India, however, has been much more prepared to deal with Chinese investments via its multilateral policy banks, both of which include significant Indian shareholding. India is the second largest equity holder (after China) in the Asian Infrastructure Investment Bank (AIIB) and has a 19.42% equity stake in the BRICS New Development Bank (NDB) on par with China. India received three major investments from these sources in Q4 2021 (see below).
AIIB funding US$250 million out of a US$1.07 billion PC (World Bank-led) education program in December, implementing comprehensive reforms in this sector, based on a decentralized stakeholder-owned planning and management approach. This will upgrade the physical learning environment as well as digital infrastructure of participating schools. The investments also finance soft activities, which will ensure the efficiency of the upgraded school infrastructure to bring the intended educational outcomes.
Tamil Nadu Urban Services
AIIB funded US$150 million out of US$701 million PC in November 2021. The program is envisioned as a first phase engagement and a building block for AIIB’s long-term partnership by supporting the government’s program of expenditures. As a subset of the overall government scheme, the program supported by this financing will cover core urban services, including water resource management, water supply and sewerage, urban mobility, solid waste management, and public health.

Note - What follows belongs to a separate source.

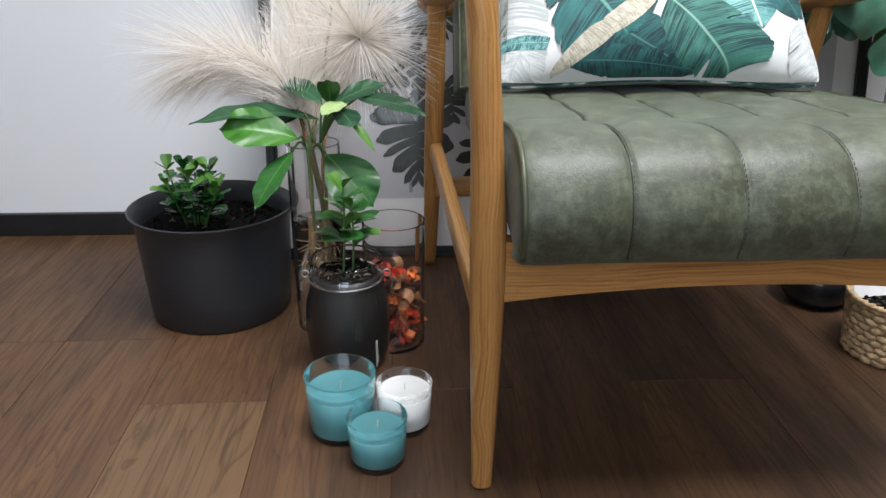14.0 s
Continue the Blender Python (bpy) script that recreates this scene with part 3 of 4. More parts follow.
pillow = thing("throw_cushion", (0.163, 0.2, 0.45), "oblong white cotton cushion printed with green banana leaves", "cushion")
bm = grid(lambda u, v: pillow_at(u, v, 1), 90, 60)
grid(lambda u, v: pillow_at(u, v, -0.8), 60, 40, bm)
cover = part("cushion_cover", bm, CLOTH, pillow)
edge = [(k / 40, 0) for k in range(40)] + [(1, k / 26) for k in range(26)] + [(1 - k / 40, 1) for k in range(40)] + [(0, 1 - k / 26) for k in range(26)]
piping_ink = Nodes("printed_piping", 0.75)
piping_ink.put("Base Color", piping_ink.ramp(piping_ink.noise(piping_ink.coords(), 30, 3), (0.40, (0.010, 0.060, 0.060)), (0.50, (0.045, 0.160, 0.130)), (0.56, (0.50, 0.58, 0.55)), (0.66, (0.72, 0.73, 0.71))))
PIPE_CLOTH = piping_ink.mat
rimline = [pillow_at(u, v, 0.1) for u, v in edge]
part("piping", tube([(*p, 0.0021, 0.0021) for p in rimline], ring=8, closed=True, up=(0.2, 0.9, 0.4)), PIPE_CLOTH, pillow, "dark green printed piping")
pillow_layer = [0]


def banana_leaf(rib, right, left, ink, notches=(), slant=25, n=96, m=9):
    """A leaf printed on the cushion. rib: points of the midrib in cm from the lower left corner; right, left: the blade's
    reach on both sides at even steps along the rib; notches: (place along the rib, side, from which share of the blade, gap)."""
    pillow_layer[0] += 1
    lift, seed = 0.00022 * pillow_layer[0] + 0.0003, pillow_layer[0]
    line = smooth_path(rib, 101)
    an = radians(slant)
    bm = bmesh.new()
    layer = bm.loops.layers.uv.verify()
    edges = [smooth_path([(w,) for w in ws], 101) for ws in (right, left)]

    def vert(t, e):
        side = 1 if e > 0 else -1
        q = abs(e)
        for tn, sd, inner, gap in notches:
            if sd == side and q > inner:
                t += math.copysign(gap * ((q - inner) / (1 - inner)) * math.exp(-abs(t - tn) / 0.07), t - tn)
        t = min(1.0, max(0.0, t))
        k = min(int(t * 100), 99)
        f = t * 100 - k
        p = line[k] * (1 - f) + line[k + 1] * f
        a, b = line[max(k - 3, 0)], line[min(k + 4, 100)]
        d = Vector(b - a).normalized()
        w = edges[0 if side < 0 else 1]
        w = max(0.05, float(w[k][0] * (1 - f) + w[k + 1][0] * f))
        w *= 1 + 0.05 * noise.noise(Vector((t * 26, side * 3.0, seed))) + 0.03 * noise.noise(Vector((t * 70, side * 5.0, seed)))
        off = (Vector((d.y, -d.x)) * (side * math.cos(an)) + d * math.sin(an)) * (w * q) + d * (0.10 * w * (q * q - q))
        u, v = min(0.9995, max(0.0005, (p[0] + off.x) / 50.6)), min(0.9995, max(0.0005, (p[1] + off.y - 1.5) / 32.9))
        return bm.verts.new(pillow_at(u, v, 1) + pillow_n * lift)
    stops = [(i + 0.5 * (i > 0) - 0.5 * (i == n)) / n for i in range(n + 1)]
    grid_v = [[(vert(t, j / m), t, j / m) for j in range(-m, m + 1)] for t in stops]
    for i in range(n):
        for j in range(2 * m):
            e = (j + 0.5 - m) / m
            if any(stops[i] < tn <= stops[i + 1] and sd * e > inner for tn, sd, inner, _ in notches):
                continue
            quad = (grid_v[i][j], grid_v[i + 1][j], grid_v[i + 1][j + 1], grid_v[i][j + 1])
            f = bm.faces.new([v[0] for v in quad])
            for l, v in zip(f.loops, quad):
                l[layer].uv = (v[1], v[2] * 0.5 + 0.5)
    bmesh.ops.delete(bm, geom=[v for v in bm.verts if not v.link_faces], context="VERTS")
    part("printed_leaf", bm, ink, cover)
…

India – Himachal Pradesh Rural Water Supply Well
NDB funded US$80million of the US$100 million PC Himachal Pradesh rural water supply, which lacks sustainable infrastructure. Around 42% of the state population have limited access to clean drinking water. This non-availability of reliable water supply also causes the rural population to spend up to 2 hours for water fetching and storing related activities. The project will construct 24 rural water supply schemes to provide drinking water to 1,255 villages covering eight districts in Himachal Pradesh.
Pakistan and Bangladesh
Pakistan more than doubled in inbound investment amounts in 2021, including many new Western investors. Bangladesh has over the past year attracted significant overseas investment interest with a view to getting local assets placed on the Dhaka Stock Exchange. There are more details of these investments and the projects involved in the current issue of Asia Investment Research – see the box above.
At present, investment flows into Asia have been largely influenced by the Regional Comprehensive Economic Partnership (RCEP) free trade agreement, which India was invited to join but opted out of in 2019. Despite the loss of the RCEP deal, India is proceeding with a number of Free Trade Agreements, not least with the Eurasian Economic Union, increase trade with the Central Asian states and make improvements to existing agreements with ASEAN.
Thus far, India has proven adept at attracting FDI, yet changes are afoot. Quite how long the Indian Government can manage to hold China at bay while banning Chinese-made digital equipment and apps and discourage Chinese investment, while at the same time take advantage of its policy bank ties remains to be seen. A disconnect between Government and the pro-China business and investment lobby appears to be developing, and this will widen if India continues to ignore the opportunities presented by RCEP. Whether that matters at present with India enjoying closer ties with Australia, the EU, United Kingdom, and the United States is a moot point, and India is negotiating deals with all. However – a potential Asian division is there amidst uncertainty about the full extent of India’s eastern investment policies.